Jake Ferguson, chief executive of the Hackney Council of Voluntary Services, was concerned about ‘austerity measures’ and their impact on smaller community groups ‘struggling to exist’. ‘Groups that provide social support and options for people who feel disconnected from the community, who won’t go to the council, or even perhaps Law Centres.’ He said there was an unfair expectation that charity would support Law Centres.
Ferguson also told the audience that there were 28,000 stop and searches in the borough of Hackney every year – but only ‘one in 10 of those leads to an arrest’. He asked ‘should we be doing more to empower individuals to help themselves?’
There should be a movement to make the law more understandable, said Lord Bach. ‘It has always been in lawyers’ interests to keep it more complicated,’ he added.
Ritz justice
HCLC’s development officer Miranda Grell asked: ‘Is there going to be a next generation of legal aid lawyers’? Matthew Ryder replied that there would always be people who want to do legal aid work ‘but it’s being made harder and harder, adding that it’s ‘incumbent on those in private practice to find ways to help’.
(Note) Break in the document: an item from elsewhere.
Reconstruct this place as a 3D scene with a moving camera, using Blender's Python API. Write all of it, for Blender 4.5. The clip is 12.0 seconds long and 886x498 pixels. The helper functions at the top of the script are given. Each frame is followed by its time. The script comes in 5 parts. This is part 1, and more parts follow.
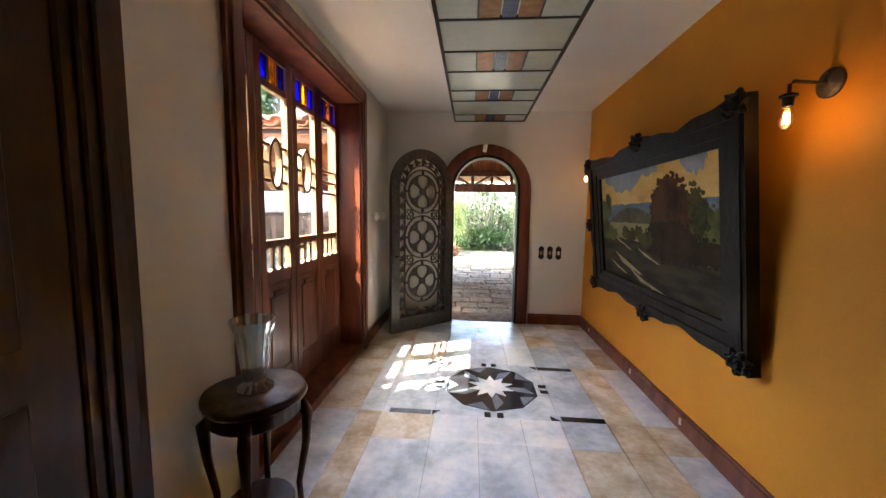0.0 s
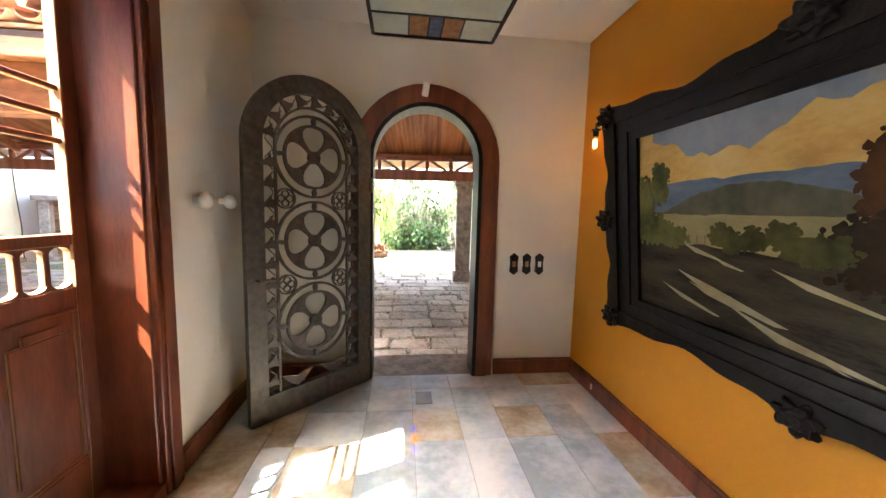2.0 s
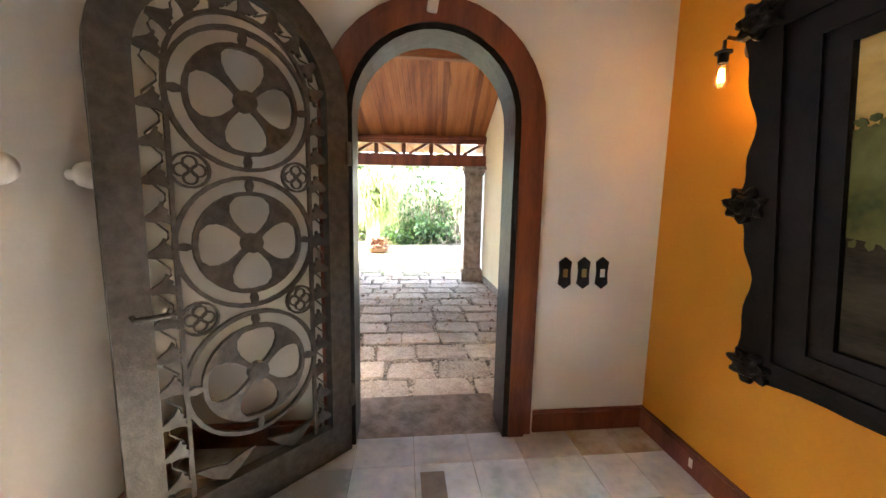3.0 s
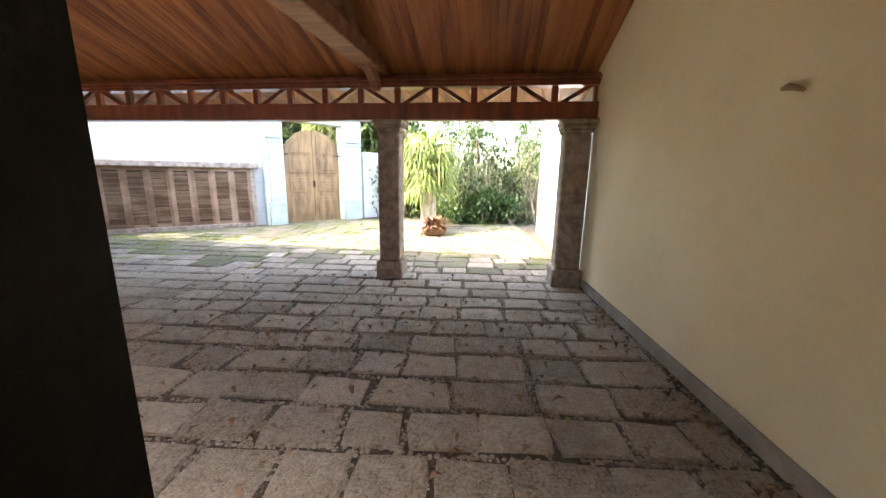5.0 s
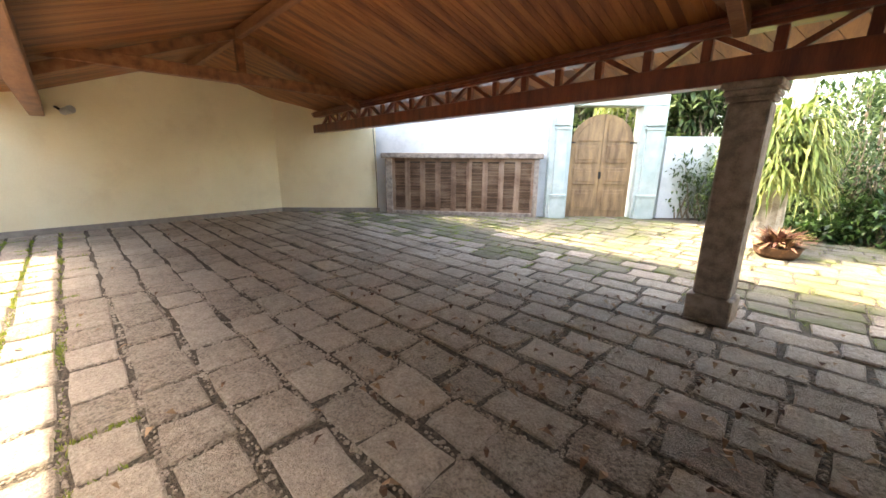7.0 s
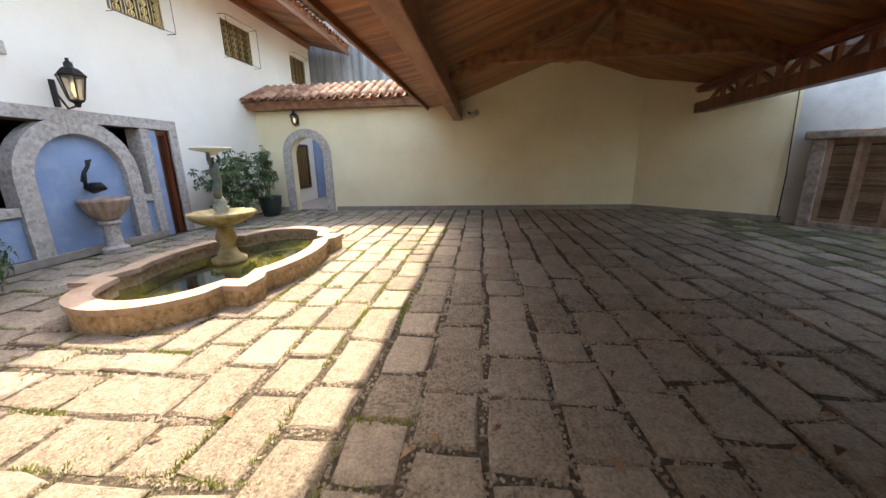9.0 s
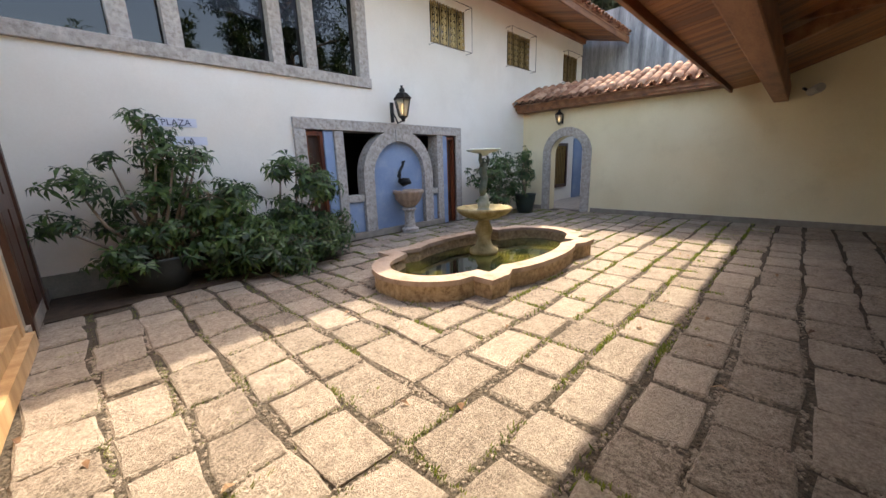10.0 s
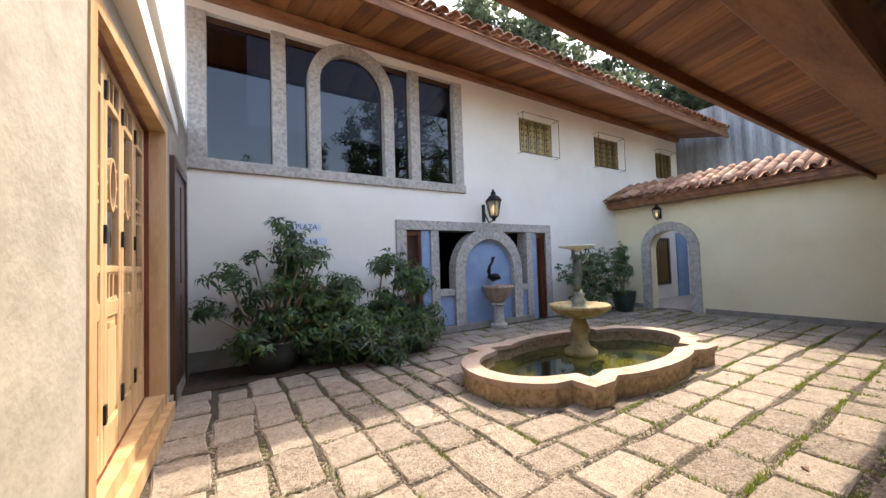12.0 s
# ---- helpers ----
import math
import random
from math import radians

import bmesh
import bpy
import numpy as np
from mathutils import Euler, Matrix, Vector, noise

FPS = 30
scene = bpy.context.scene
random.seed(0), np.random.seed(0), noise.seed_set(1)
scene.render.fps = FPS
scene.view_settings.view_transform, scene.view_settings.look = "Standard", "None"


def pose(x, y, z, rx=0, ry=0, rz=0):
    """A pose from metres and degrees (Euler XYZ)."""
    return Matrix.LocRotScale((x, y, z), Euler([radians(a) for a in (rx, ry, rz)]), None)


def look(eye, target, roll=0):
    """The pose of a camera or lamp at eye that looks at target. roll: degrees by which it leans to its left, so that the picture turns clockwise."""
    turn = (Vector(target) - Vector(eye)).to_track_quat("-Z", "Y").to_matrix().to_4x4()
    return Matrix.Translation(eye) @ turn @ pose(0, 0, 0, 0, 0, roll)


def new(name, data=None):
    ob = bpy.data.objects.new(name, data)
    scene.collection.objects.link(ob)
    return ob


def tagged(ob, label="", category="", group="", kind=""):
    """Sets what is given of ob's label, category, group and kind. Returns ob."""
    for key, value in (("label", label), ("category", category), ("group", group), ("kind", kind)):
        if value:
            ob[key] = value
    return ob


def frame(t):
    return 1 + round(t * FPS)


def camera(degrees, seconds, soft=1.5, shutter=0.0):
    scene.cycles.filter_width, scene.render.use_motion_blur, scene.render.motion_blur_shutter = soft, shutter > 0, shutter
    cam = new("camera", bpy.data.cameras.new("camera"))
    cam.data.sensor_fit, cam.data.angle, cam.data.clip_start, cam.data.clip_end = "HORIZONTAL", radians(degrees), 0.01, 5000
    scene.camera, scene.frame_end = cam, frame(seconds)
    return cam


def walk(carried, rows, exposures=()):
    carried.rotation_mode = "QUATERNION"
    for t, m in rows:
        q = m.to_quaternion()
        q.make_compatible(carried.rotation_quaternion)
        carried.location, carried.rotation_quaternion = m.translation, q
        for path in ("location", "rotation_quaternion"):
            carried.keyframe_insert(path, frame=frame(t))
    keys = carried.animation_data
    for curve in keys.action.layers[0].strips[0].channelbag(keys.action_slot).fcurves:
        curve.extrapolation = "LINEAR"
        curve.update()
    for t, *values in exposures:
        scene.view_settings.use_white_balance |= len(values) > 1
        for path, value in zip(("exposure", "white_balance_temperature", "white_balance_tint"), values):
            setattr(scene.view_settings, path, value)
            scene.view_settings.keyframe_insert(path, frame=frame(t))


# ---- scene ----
cam = camera(102.0, 12.0)
PATH = [
    (0, (0.251, 0.247, 1.58), (0.094, 2.231, 1.382), 0.9),
    (0.5, (0.313, 0.707, 1.543), (0.43, 2.696, 1.368), 1.4),
    (1, (0.272, 1.193, 1.553), (0.433, 3.178, 1.364), 1.2),
    (1.5, (0.299, 1.747, 1.484), (0.469, 3.732, 1.304), 0.8),
    (2, (0.233, 2.298, 1.502), (0.461, 4.273, 1.292), 1.5),
    (2.5, (0.195, 2.841, 1.434), (0.438, 4.813, 1.21), 1.1),
    (3, (0.268, 3.365, 1.45), (0.482, 5.338, 1.198), 1.1),
    (3.2, (0.29, 3.565, 1.43), (0.473, 5.543, 1.198), 0.8),
    (4.8, (0.089, 5.369, 1.442), (0.056, 7.331, 1.052), 1.0),
    (5, (0.071, 5.555, 1.449), (-0.013, 7.511, 1.038), 1.0),
    (5.5, (0.006, 6.015, 1.436), (-0.252, 7.947, 0.988), 1.0),
    (6, (-0.13, 6.281, 1.471), (-0.732, 8.130, 1.001), 1.0),
    (6.5, (-0.347, 6.389, 1.504), (-1.328, 8.063, 1.02), 0.8),
    (7, (-0.578, 6.487, 1.495), (-1.923, 7.884, 1.006), 0.4),
    (7.2, (-0.642, 6.500, 1.512), (-2.143, 7.730, 1.03), -0.2),
    (8.8, (-1.649, 6.976, 1.286), (-3.586, 6.951, 0.789), -1.4),
    (9, (-1.716, 6.957, 1.289), (-3.644, 6.749, 0.8), -1.2),
    (9.5, (-1.886, 6.828, 1.295), (-3.67, 6.062, 0.815), -1.4),
    (10, (-1.972, 6.778, 1.307), (-3.358, 5.412, 0.843), -1.8),
    (10.5, (-1.997, 6.782, 1.356), (-3.153, 5.189, 1.001), -1.6),
    (11, (-1.982, 6.756, 1.36), (-3.169, 5.149, 1.456), -1.6),
    (11.5, (-1.948, 6.736, 1.363), (-3.139, 5.135, 1.495), -1.8),
    (12, (-1.883, 6.766, 1.313), (-2.952, 5.077, 1.385), -1.8),
]
EXPOSURES = [(0.0, 5.3, 6700, 10), (0.5, 5.45, 7100, 10), (1.0, 5.5, 7200, 10), (2.0, 5.85, 6950, 10), (3.0, 6.05, 6800, 10), (3.2, 5.9, 6800, 10), (4.8, 4.6, 7300, 10), (6.5, 4.0, 7900, 10), (7.2, 4.1, 8000, 10), (8.8, 3.15, 7900, 10), (10.0, 2.5, 7700, 12), (10.5, 2.45, 7600, 12), (12.0, 2.48, 7200, 12)]
walk(cam, [(t, look(eye, target, roll)) for t, eye, target, roll in PATH], EXPOSURES)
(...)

There was also a discussion about the role of pro bono initiatives to fill the justice gap left by LASPO. ‘Those in private practice should take a pragmatic and principled view about how we help those who are suffering the worst of the cuts but there is always the fear that by stepping into the gap you entrench that system,’ said Matthew Ryder. Lord Bach agreed that pro bono cannot be a substitute for what should be provided by the state.
Paul Heron, a solicitor at the HCLC, argued that there was ‘a wealth deficit in the UK’ and a danger of ‘Ritz Justice’ (‘open to all, but only if you can afford it’). The money was there – he said, pointing to amount of money being spent to host the Olympics – but the cuts amounted to ‘an ideological attack on ordinary working people’.